**OBJECTIVE:** The line containing "from mathutils.geometry import" marks the end: extract everything from the first line of the data through that line, exactly, with no pictures.
[begin DATASET EXTRACT]
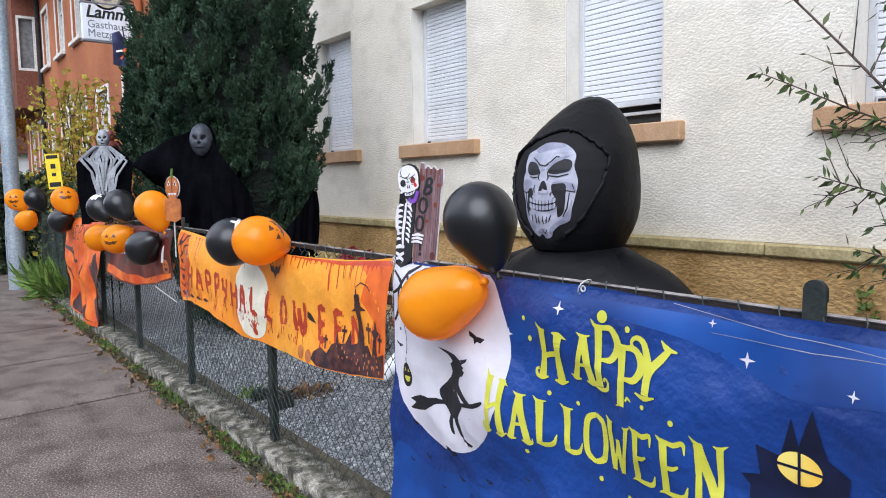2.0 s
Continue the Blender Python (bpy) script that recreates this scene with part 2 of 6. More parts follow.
M["signgold"] = mat("cream and gold roundel", (0.40, 0.36, 0.26), (0.55, 0.52, 0.42), 0.5, 20)
M["yellowsign"] = mat("yellow warning plate", (0.80, 0.58, 0.02), None, 0.5, 6, 30, fade=0.08)
M["autumn"] = mat("orange autumn leaves", (0.50, 0.17, 0.014), (0.68, 0.34, 0.04), 0.7, 0.8, 20, island=0.45, transmit=0.45)
M["yellowleaf"] = mat("yellow-green leaves", (0.24, 0.22, 0.03), (0.46, 0.36, 0.05), 0.6, 2, 30, island=0.45, transmit=0.3)
M["darkhedge"] = mat("dark hedge leaves", (0.03, 0.05, 0.025), (0.065, 0.09, 0.045), 0.6, 2, 30, island=0.45, transmit=0.15)
M["rooftile"] = mat("brown roof tiles", (0.10, 0.045, 0.03), (0.17, 0.075, 0.05), 0.9, 3, 20, 0.5, 12)
M["whitehouse"] = mat("white house render", (0.66, 0.66, 0.65), None, 0.9, 1, 12, fade=0.05)
M["flag"] = mat("dark blue flag cloth", (0.02, 0.03, 0.09), (0.05, 0.06, 0.14), 0.8, 9)


# ---- building helpers ----
from mathutils.geometry import tessellate_polygon


def part(name, bm, material, parent=None, label="", smooth=False):
    """Links a bmesh as one mesh object, under a thing or a part where a parent is given."""
    me = bpy.data.meshes.new(name)
    bm.to_mesh(me)
    bm.free()
    for m in material if isinstance(material, (list, tuple)) else [material]:
        me.materials.append(m)
    if smooth:
        me.polygons.foreach_set("use_smooth", [True] * len(me.polygons))
    ob = new(name, me)
    if parent is not None:
        ob.parent = parent
    if label:
        ob["label"] = label
    return ob


def soup(name, verts, faces, material, parent=None, label="", smooth=False, index=None):
    """The same from plain lists of vertices and faces."""
    me = bpy.data.meshes.new(name)
    me.from_pydata([tuple(v) for v in verts], [], [tuple(f) for f in faces])
    for m in material if isinstance(material, (list, tuple)) else [material]:
        me.materials.append(m)
    if index is not None:
        me.polygons.foreach_set("material_index", index)
    if smooth:
        me.polygons.foreach_set("use_smooth", [True] * len(me.polygons))
    me.update()
    ob = new(name, me)
    if parent is not None:
        ob.parent = parent
    if label:
        ob["label"] = label
    return ob


def thing(name, label, category, group="", kind=""):
    return tagged(new(name), label, category, group, kind)


def box(bm, x0, x1, y0, y1, z0, z1, bevel=0.0, mi=0):
    r = bmesh.ops.create_cube(bm, size=1)
    for v in r["verts"]:
        v.co = Vector(((x0 + x1) / 2 + v.co.x * (x1 - x0), (y0 + y1) / 2 + v.co.y * (y1 - y0), (z0 + z1) / 2 + v.co.z * (z1 - z0)))
    faces = {f for v in r["verts"] for f in v.link_faces}
    for f in faces:
        f.material_index = mi
    if bevel:
        edges = {e for v in r["verts"] for e in v.link_edges}
        bmesh.ops.bevel(bm, geom=list(edges), offset=bevel, segments=1, affect="EDGES")
    return bm


def one_box(*a, **k):
    return box(bmesh.new(), *a, **k)


def tube(bm, points, radii, seg=8, cap=True, mi=0):
    """A round tube along a line of points, with a radius at each."""
    pts = [Vector(p) for p in points]
    if not isinstance(radii, (list, tuple)):
        radii = [radii] * len(pts)
    rings, side = [], None
    for i, p in enumerate(pts):
        d = (pts[min(i + 1, len(pts) - 1)] - pts[max(i - 1, 0)]).normalized()
        if side is None:
            side = d.cross(Vector((0, 0, 1)) if abs(d.z) < 0.9 else Vector((1, 0, 0))).normalized()
        side = (side - d * side.dot(d)).normalized()
        up = d.cross(side)
        rings.append([bm.verts.new(p + radii[i] * (math.cos(2 * math.pi * k / seg) * side + math.sin(2 * math.pi * k / seg) * up)) for k in range(seg)])
    for a, b in zip(rings, rings[1:]):
        for k in range(seg):
            bm.faces.new((a[k], a[(k + 1) % seg], b[(k + 1) % seg], b[k])).material_index = mi
    if cap:
        bm.faces.new(rings[0][::-1]).material_index = mi
        bm.faces.new(rings[-1]).material_index = mi
    return bm


def smooth_line(points, n=6):
    """More points along a Catmull-Rom curve through the given ones."""
    p = [Vector(q) for q in points]
    p = [2 * p[0] - p[1]] + p + [2 * p[-1] - p[-2]]
    out = []
    for i in range(1, len(p) - 2):
        for k in range(n):
            t = k / n
            out.append(0.5 * (2 * p[i] + (p[i + 1] - p[i - 1]) * t + (2 * p[i - 1] - 5 * p[i] + 4 * p[i + 1] - p[i + 2]) * t * t
                              + (3 * p[i] - p[i - 1] - 3 * p[i + 1] + p[i + 2]) * t ** 3))
    return out + [p[-2]]


def lathe(bm, profile, seg=24, centre=(0, 0, 0), mi=0):
    """A body turned round z from (radius, height) pairs."""
    c = Vector(centre)
    rings = [[bm.verts.new(c + Vector((r * math.cos(2 * math.pi * k / seg), r * math.sin(2 * math.pi * k / seg), z))) for k in range(seg)] for r, z in profile]
    for a, b in zip(rings, rings[1:]):
        for k in range(seg):
            bm.faces.new((a[k], a[(k + 1) % seg], b[(k + 1) % seg], b[k])).material_index = mi
    return bm


def shape(*outlines):
    """A flat bmesh in x, y from one or more outlines, each a list of pairs."""
    bm = bmesh.new()
    for o in outlines:
        v = [bm.verts.new((x, y, 0)) for x, y in o]
        for t in tessellate_polygon([[Vector((x, y, 0)) for x, y in o]]):
            try:
                bm.faces.new([v[i] for i in t])
            except ValueError:
                pass
    bmesh.ops.recalc_face_normals(bm, faces=bm.faces[:])
    return bm


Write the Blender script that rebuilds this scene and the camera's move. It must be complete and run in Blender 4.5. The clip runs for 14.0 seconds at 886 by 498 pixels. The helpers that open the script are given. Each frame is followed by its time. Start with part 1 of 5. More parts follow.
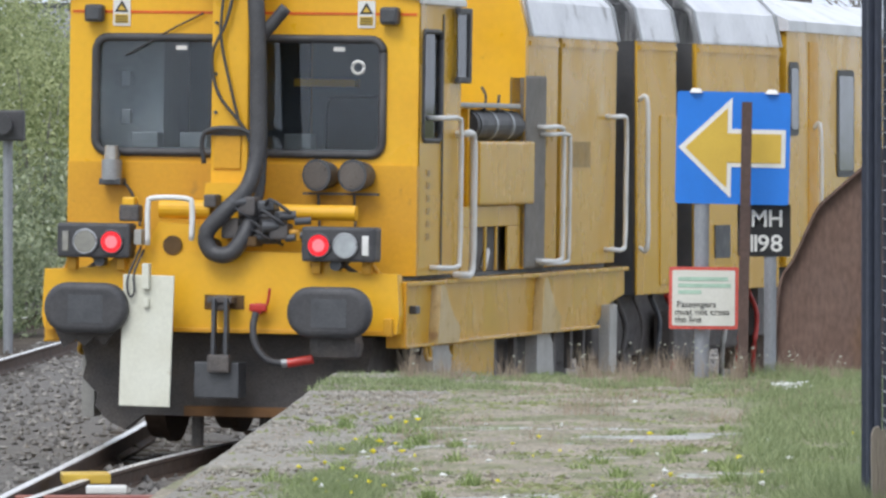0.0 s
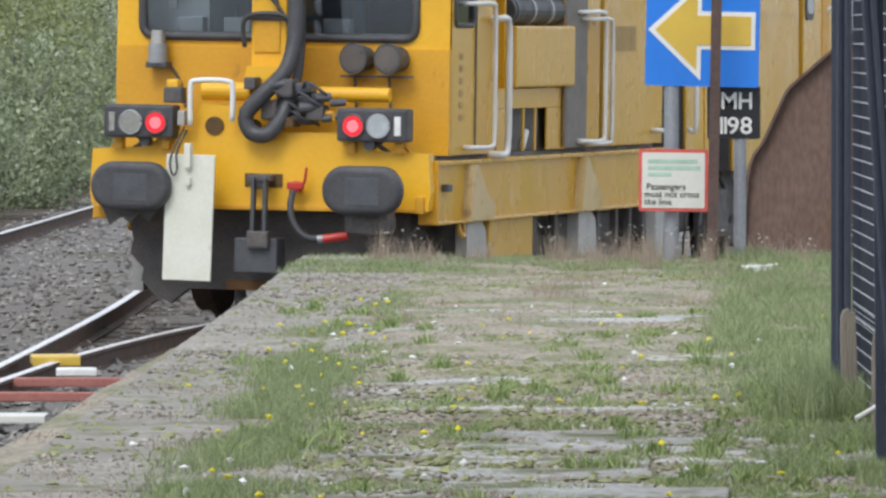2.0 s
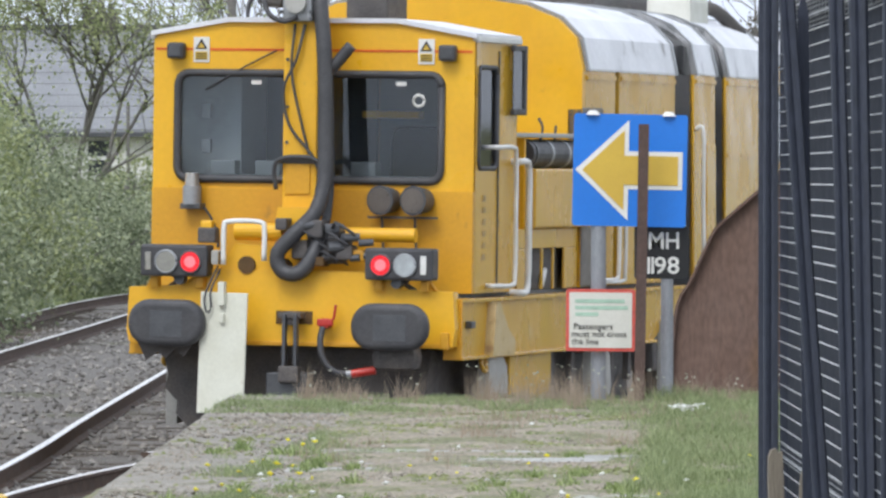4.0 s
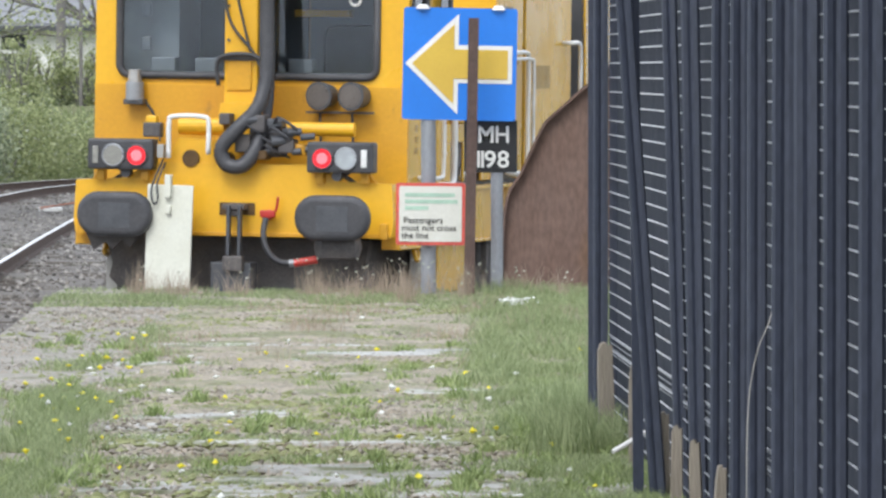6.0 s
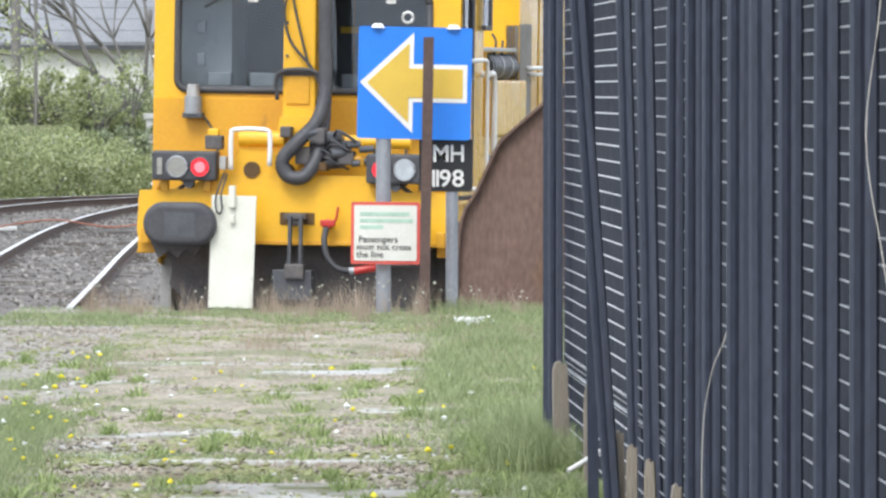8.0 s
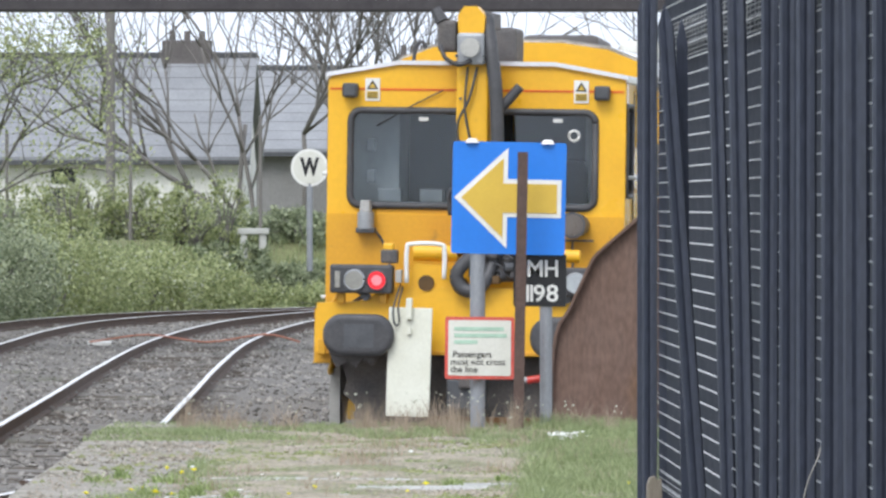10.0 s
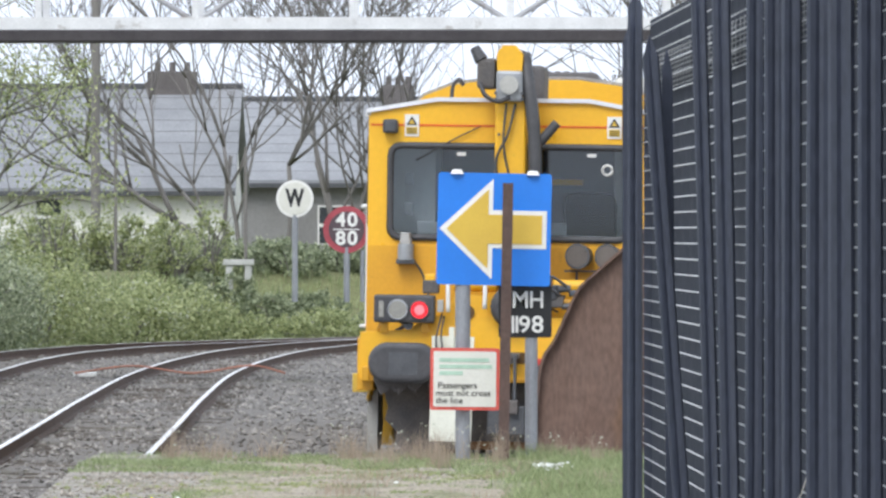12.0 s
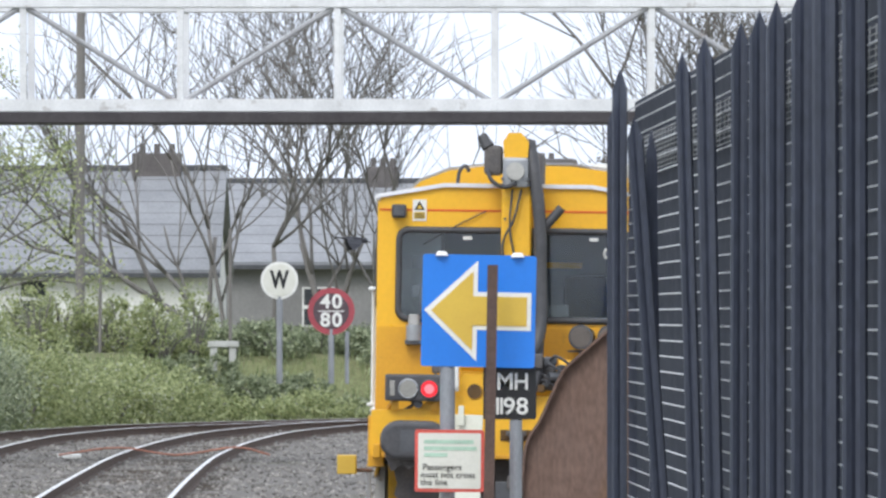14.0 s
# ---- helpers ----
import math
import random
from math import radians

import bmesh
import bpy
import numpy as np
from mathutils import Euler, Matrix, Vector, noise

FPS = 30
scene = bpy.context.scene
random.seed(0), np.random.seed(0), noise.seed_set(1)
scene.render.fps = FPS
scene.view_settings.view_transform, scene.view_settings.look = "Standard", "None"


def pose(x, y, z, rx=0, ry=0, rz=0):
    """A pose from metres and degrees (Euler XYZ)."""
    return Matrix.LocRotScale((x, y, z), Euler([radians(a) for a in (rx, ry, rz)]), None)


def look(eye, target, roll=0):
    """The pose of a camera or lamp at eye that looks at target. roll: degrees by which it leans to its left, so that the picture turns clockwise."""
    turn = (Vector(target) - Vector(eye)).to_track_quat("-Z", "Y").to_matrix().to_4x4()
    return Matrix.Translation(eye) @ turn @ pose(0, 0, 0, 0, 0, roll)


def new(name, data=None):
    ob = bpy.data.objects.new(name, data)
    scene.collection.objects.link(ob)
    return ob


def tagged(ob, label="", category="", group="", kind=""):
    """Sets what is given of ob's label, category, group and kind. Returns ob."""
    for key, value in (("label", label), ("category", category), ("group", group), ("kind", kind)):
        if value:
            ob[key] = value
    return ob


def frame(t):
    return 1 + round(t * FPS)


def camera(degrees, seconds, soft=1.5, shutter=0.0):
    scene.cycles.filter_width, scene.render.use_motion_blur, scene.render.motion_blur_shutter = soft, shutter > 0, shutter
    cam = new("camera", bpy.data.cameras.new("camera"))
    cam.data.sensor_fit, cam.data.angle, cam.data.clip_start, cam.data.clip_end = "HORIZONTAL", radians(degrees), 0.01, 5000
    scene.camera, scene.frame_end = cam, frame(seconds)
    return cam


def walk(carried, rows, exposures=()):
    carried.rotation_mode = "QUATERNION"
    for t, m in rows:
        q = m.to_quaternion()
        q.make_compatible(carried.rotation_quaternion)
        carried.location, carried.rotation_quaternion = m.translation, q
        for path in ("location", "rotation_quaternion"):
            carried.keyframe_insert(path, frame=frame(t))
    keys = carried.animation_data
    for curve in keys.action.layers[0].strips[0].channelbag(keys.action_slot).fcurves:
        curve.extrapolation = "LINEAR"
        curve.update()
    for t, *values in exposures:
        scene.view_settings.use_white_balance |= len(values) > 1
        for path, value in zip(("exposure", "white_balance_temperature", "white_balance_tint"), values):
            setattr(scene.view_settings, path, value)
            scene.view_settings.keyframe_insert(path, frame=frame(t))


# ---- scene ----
cam = camera(6.903, 14.0, soft=2.6)
walk(cam, [
    (0, pose(0, 0, 1.55, 89.2525, 0, 2.7041)),
    (0.5, pose(0, 0, 1.55, 89.0093, 0, 2.5761)),
    (1, pose(0, 0, 1.55, 88.5303, 0, 2.4292)),
    (1.5, pose(0, 0, 1.55, 87.9369, 0, 2.3879)),
    (2, pose(0, 0, 1.55, 88.3347, 0, 2.4684)),
    (2.5, pose(0, 0, 1.55, 89.3874, 0, 2.5761)),
    (2.7, pose(0, 0, 1.55, 89.5328, 0, 2.6008)),
    (4.8, pose(0, 0, 1.55, 89.3477, 0, 1.2735)),
    (5, pose(0, 0, 1.55, 89.3200, 0, 1.1546)),
    (5.5, pose(0, 0, 1.55, 88.9621, 0, 0.8840)),
    (6, pose(0, 0, 1.55, 88.5977, 0, 0.5738)),
    (6.5, pose(0, 0, 1.55, 88.3686, 0, 0.1957)),
    (7, pose(0, 0, 1.55, 88.3012, 0, -0.1216)),
    (7.5, pose(0, 0, 1.55, 88.5779, 0, -0.2631)),
    (8, pose(0, 0, 1.55, 88.7462, 0, 0.2226)),
    (8.5, pose(0, 0, 1.55, 88.9149, 0, 0.6743)),
    (9, pose(0, 0, 1.55, 89.0498, 0, 0.9180)),
    (9.2, pose(0, 0, 1.55, 89.1851, 0, 0.9783)),
    (11.3, pose(0, 0, 1.55, 89.9136, 0, 0.8197)),
    (11.5, pose(0, 0, 1.55, 89.8933, 0, 0.7977)),
    (12, pose(0, 0, 1.55, 89.8854, 0, 0.8417)),
    (12.5, pose(0, 0, 1.55, 89.5496, 0, 1.0136)),
    (12.7, pose(0, 0, 1.55, 89.4960, 0, 0.9720)),
    (13, pose(0, 0, 1.55, 89.7422, 0, 0.6681)),
    (13.5, pose(0, 0, 1.55, 90.3794, 0, 0.5553)),
    (13.8, pose(0, 0, 1.55, 90.5800, 0, 0.6550)),
    (14, pose(0, 0, 1.55, 90.5230, 0, 0.7219)),
], exposures=[(0, 0.08), (2.5, 0.10), (5, 0.17), (6.5, 0.52), (7, 0.58), (8, 0.64), (8.5, 0.58), (9.2, 0.44), (11.3, 0.36), (12.5, 0.38), (13.2, 0.37), (14, 0.30)])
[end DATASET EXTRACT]
**RESPONSE FOR THIS EXERCISE:**
2.0 s
Continue the Blender Python (bpy) script that recreates this scene with part 2 of 6. More parts follow.
M["signgold"] = mat("cream and gold roundel", (0.40, 0.36, 0.26), (0.55, 0.52, 0.42), 0.5, 20)
M["yellowsign"] = mat("yellow warning plate", (0.80, 0.58, 0.02), None, 0.5, 6, 30, fade=0.08)
M["autumn"] = mat("orange autumn leaves", (0.50, 0.17, 0.014), (0.68, 0.34, 0.04), 0.7, 0.8, 20, island=0.45, transmit=0.45)
M["yellowleaf"] = mat("yellow-green leaves", (0.24, 0.22, 0.03), (0.46, 0.36, 0.05), 0.6, 2, 30, island=0.45, transmit=0.3)
M["darkhedge"] = mat("dark hedge leaves", (0.03, 0.05, 0.025), (0.065, 0.09, 0.045), 0.6, 2, 30, island=0.45, transmit=0.15)
M["rooftile"] = mat("brown roof tiles", (0.10, 0.045, 0.03), (0.17, 0.075, 0.05), 0.9, 3, 20, 0.5, 12)
M["whitehouse"] = mat("white house render", (0.66, 0.66, 0.65), None, 0.9, 1, 12, fade=0.05)
M["flag"] = mat("dark blue flag cloth", (0.02, 0.03, 0.09), (0.05, 0.06, 0.14), 0.8, 9)


# ---- building helpers ----
from mathutils.geometry import tessellate_polygon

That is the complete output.